**WHAT TO PRODUCE:** Go through each line of the records below and count those with the word "recreates"; give only the total.

**TASK INPUT:**

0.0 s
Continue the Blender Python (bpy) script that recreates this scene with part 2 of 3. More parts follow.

==

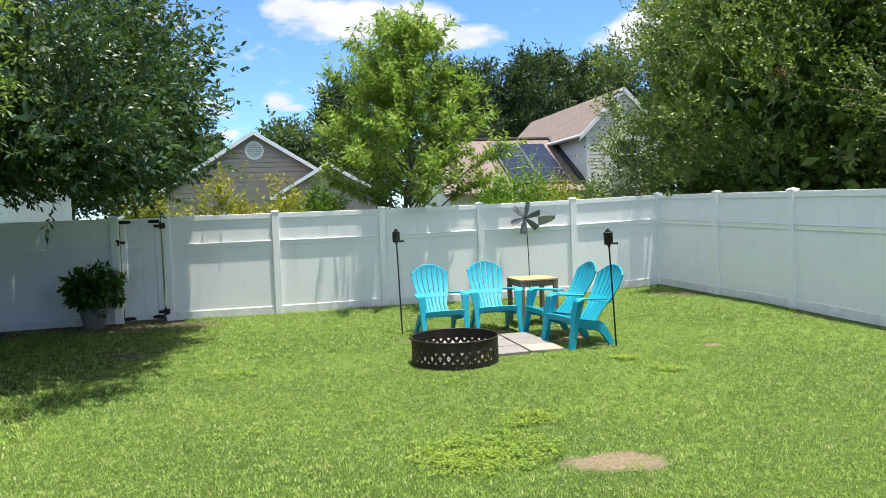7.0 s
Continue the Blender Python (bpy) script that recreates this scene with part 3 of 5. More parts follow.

---

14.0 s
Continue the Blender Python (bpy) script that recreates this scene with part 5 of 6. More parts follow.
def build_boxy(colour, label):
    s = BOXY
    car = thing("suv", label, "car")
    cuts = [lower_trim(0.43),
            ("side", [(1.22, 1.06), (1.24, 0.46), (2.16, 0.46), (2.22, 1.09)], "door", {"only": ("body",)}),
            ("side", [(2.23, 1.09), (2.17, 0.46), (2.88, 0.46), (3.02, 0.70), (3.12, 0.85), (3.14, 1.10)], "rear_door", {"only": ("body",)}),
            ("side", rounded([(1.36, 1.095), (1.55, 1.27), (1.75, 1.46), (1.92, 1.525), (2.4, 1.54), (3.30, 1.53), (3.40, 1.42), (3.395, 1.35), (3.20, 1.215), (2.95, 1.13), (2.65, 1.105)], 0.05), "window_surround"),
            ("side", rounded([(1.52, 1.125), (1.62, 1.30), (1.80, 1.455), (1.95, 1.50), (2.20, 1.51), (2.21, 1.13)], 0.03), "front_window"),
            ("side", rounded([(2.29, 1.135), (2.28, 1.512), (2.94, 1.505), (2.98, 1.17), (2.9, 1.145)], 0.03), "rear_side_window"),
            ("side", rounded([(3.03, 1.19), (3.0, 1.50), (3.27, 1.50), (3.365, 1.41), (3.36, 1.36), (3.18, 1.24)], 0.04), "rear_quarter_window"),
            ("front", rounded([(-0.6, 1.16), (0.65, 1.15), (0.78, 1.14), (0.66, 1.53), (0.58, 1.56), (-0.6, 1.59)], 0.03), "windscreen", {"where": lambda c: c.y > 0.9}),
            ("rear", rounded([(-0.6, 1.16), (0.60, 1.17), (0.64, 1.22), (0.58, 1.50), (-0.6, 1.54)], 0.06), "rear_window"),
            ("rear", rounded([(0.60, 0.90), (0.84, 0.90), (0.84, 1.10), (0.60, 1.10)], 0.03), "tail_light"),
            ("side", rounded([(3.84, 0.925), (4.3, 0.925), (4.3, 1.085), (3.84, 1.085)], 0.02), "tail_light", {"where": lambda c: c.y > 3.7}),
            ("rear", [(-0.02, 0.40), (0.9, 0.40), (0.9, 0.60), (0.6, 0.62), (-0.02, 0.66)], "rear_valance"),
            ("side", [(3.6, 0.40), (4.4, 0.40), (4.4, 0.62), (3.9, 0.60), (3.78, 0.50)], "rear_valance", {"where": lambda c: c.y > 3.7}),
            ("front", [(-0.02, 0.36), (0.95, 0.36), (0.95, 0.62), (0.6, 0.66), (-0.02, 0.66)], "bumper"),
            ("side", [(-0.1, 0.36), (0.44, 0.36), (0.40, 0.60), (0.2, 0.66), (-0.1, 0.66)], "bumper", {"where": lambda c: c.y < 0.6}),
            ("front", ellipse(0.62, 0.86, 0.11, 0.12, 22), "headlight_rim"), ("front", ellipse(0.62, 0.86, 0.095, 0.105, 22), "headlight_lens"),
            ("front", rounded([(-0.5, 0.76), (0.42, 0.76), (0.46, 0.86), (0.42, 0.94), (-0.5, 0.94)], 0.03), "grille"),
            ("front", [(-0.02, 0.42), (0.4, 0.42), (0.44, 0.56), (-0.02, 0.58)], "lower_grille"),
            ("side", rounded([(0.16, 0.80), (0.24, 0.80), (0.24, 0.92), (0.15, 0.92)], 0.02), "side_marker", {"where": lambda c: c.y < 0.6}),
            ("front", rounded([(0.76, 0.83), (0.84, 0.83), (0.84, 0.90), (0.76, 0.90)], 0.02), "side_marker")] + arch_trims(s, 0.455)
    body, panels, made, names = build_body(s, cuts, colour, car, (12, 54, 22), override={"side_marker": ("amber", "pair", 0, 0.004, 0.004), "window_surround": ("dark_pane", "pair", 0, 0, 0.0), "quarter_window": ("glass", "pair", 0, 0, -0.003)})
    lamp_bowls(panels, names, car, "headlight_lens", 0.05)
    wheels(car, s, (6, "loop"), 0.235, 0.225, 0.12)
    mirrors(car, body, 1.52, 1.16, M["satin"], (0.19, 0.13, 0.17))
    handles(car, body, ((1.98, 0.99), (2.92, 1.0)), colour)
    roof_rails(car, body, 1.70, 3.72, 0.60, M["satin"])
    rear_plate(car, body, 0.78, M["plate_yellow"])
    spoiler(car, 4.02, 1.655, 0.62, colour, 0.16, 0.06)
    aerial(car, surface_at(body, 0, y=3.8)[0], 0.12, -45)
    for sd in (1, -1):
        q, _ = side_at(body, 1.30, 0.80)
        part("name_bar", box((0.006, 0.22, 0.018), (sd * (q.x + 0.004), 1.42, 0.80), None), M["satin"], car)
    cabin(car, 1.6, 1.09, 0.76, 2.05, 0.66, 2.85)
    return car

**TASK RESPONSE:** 3